Only a couple of months after my birthday, our family took a summer vacation to Yosemite National Park. I took my first serious landscape photographs during that vacation. What I remember most is Yosemite Falls. I was entranced. Especially when we played in the cold water at the base of the lower falls. It tasted sweet and was cool and clear.

As an adult, I am more familiar with Ansel Adams photos of the park and the falls than I am of my own images. But, in one of my early photo albums are my square photos of Yellowstone Falls. I was there. It made an impression.

As I explore more with monotype and ask myself about what inspires me in the landscape, I come back to water again. This time waterfalls.

Monotype with pastel. 12 x 12.

The two images above are monotype prints done with Gamblin Portland Cool Black ink and run through my Glen Alps Press. After the ink dried, I went back into the images with pastel. Why? I was curious to see the effect.

Black and white, without pastel color added, still holds the most drama. The print below is an abstraction of Multnomah Falls in the Columbia River Gorge in Oregon. Multnomah Falls have such popular appeal, many visitors go there in the summer months. Crowds of people. I prefer to go in the less popular months.

Monotype. 12 x 12.
Native American legends explain that the falls were created to woo a Princess and to allow her to bathe in privacy. The falls resemble her flowing hair. I thought of her hair as I worked on this print.

Ikea purchase metal cable with hanging clips.

At Ikea, I discovered an inexpensive and effective system for hanging my prints in the studio. A thin, wire cable is suspended between metal supports and small clips hang from the cable, like clothes pins on a clothes line. It gives me a way to look at the prints from a distance.

Detail of the cable and holder.

Detail of the hanging clip and cable.

I enjoy NPR's Tiny Desk Concerts. They are like little samples of musical treats. Here's one to get you started, if you enjoy acoustic guitar.

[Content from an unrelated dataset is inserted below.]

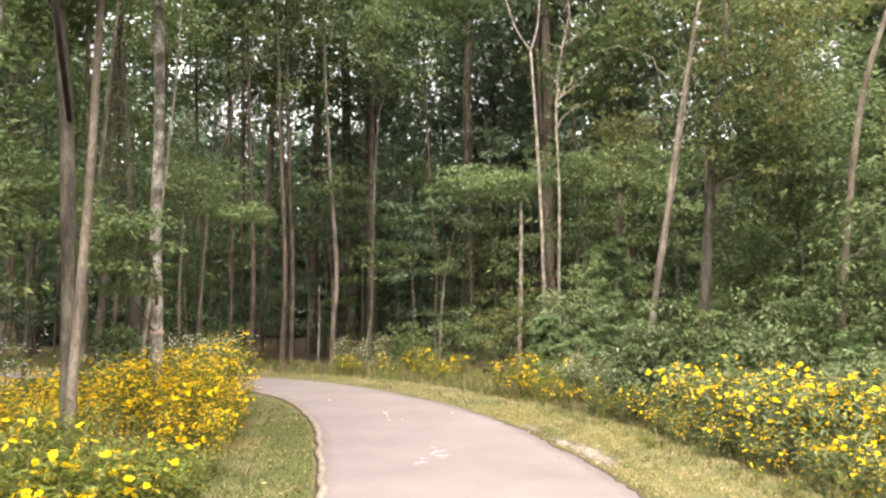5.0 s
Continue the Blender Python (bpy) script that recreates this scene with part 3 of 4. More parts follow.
    built_tree("hardwood_tree", [(0, 2.95, 14.5), (1.5, 3.09, 14.48), (3.0, 3.24, 14.44), (5.0, 3.45, 14.4)], 0.11, BARK_GREY, 7.6, "sturdy grey-brown trunk rising from brambles",
               [(4.6, 14.2, 3.9, 1.3, 0.9, 1.4, 56, 0.4, 46, 0.11, 0.45, LEAF), (3.4, 13.9, 4.9, 0.9, 0.4, 1.5, 36, 0.36, 46, 0.1, 0.4, LEAF), (3.9, 14.6, 8.0, 2.0, 1.6, 2.0, 60, 0.55, 44, 0.12, 0.5, LEAF_RUST)], 7)
    t, p, r = built_tree("hardwood_tree", [(0, 4.47, 12.93), (0.93, 4.56, 12.90), (2.86, 4.75, 12.82), (4.64, 5.03, 12.71), (5.98, 5.45, 12.58), (7.39, 5.85, 12.42), (8.65, 6.2, 12.3)], 0.055, BARK_TAN, 9.0, "slim smooth pinkish-tan trunk leaning outwards",
               [(6.3, 12.4, 2.9, 1.4, 1.6, 1.7, 56, 0.42, 46, 0.11, 0.4, LEAF), (7.2, 12.4, 7.4, 1.6, 1.6, 2.0, 22, 0.5, 30, 0.11, 0.4, LEAF_LIGHT)], 7, taper=0.6, flare=0.3)
    bare_branches(t, p, 6.2, 8.8, 5, 1.5, 0.013, BARK_TAN, 0.5)
    built_tree("dead_snag", [(0, 2.08, 20.01), (2.43, 2.29, 19.99), (3.62, 2.39, 19.98), (4.42, 2.47, 19.97)], 0.12, BARK_GREY, 4.7, "dark broken trunk wrapped in foliage", [(2.7, 19.4, 4.6, 1.1, 1.0, 1.1, 26, 0.4, 44, 0.12, 0.5, LEAF)], 4, taper=0.3)
    built_tree("hardwood_tree", [(0, -5.45, 25.47), (0.72, -5.35, 25.50), (1.85, -5.20, 25.55), (3.82, -5.17, 25.55), (8.1, -4.96, 25.6)], 0.07, BARK_GREY, 11, "slim crooked trunk deep in the shade", [(-4.4, 25.2, 10.8, 2.4, 2.2, 1.8, 46, 0.65, 44, 0.14, 0.4, LEAF_LIGHT), (-4.6, 25.3, 3.4, 1.2, 1.0, 0.9, 16, 0.45, 40, 0.11, 0.35, LEAF)], 6)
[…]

Rodrigo y Gabriela NPR Tiny Desk Concert. Enjoy!

Monday, July 11, 2016

ink: landscape confession

Seascape. 12 x 12 Monotype. Ink on BFK Rives paper

Sometimes it's better to keep my mouth shut.

When I was in my first art class, and had successfully completed the learning pieces on how to handle various media, my teacher asked me what I would like to paint on my own. Landscape? she suggested.

I made a face and insisted that I was not interested in painting landscape. Landscape bored me to tears. I would rather clean the shower than look at a landscape painting... On and on I went. I probably went on longer because my teacher's laughter kind of encouraged me.

I painted flowers. I painted people. I painted fruit.

But, I kept thinking about landscape. And I started to look at landscape paintings by the some of the greats. The more I looked, the more I liked what I saw. Maynard Dixon gave me shivers. Albert Bierstadt wowed me and made me laugh (how audaciously he manipulated the landscapes in his paintings to please himself!). Wayne Thiebaud thrilled me with the Sacramento River delta scenes.

About the same time, my husband and I started to travel. For two months or more at a time, we drove to get out of the Northwest winters and find some sunshine. And, because I love it, we often made our way to the coast. I had plenty of opportunities to study the landscape. And I did.

I love the space where the land meets the sea. I love the smell of the briny air. I love the sound of the water pulling and pushing at the beach and the whisper of the wind in the oatgrass. I love the way the light reflects on the shifting water and hints at the mysteries below the surface.

Before I realized what happened, I was painting landscapes. And loving it.

I should have kept my mouth shut in the first place. But, maybe, by opening my mouth and ranting a bit about landscape paintings (and how much I despised them), I created a space for myself to explore it. Between the rant and the question mark behind the work "why?" I found landscape and fell in love.

"This Land is Your Land" Woody and Arlo Guthrie, and others.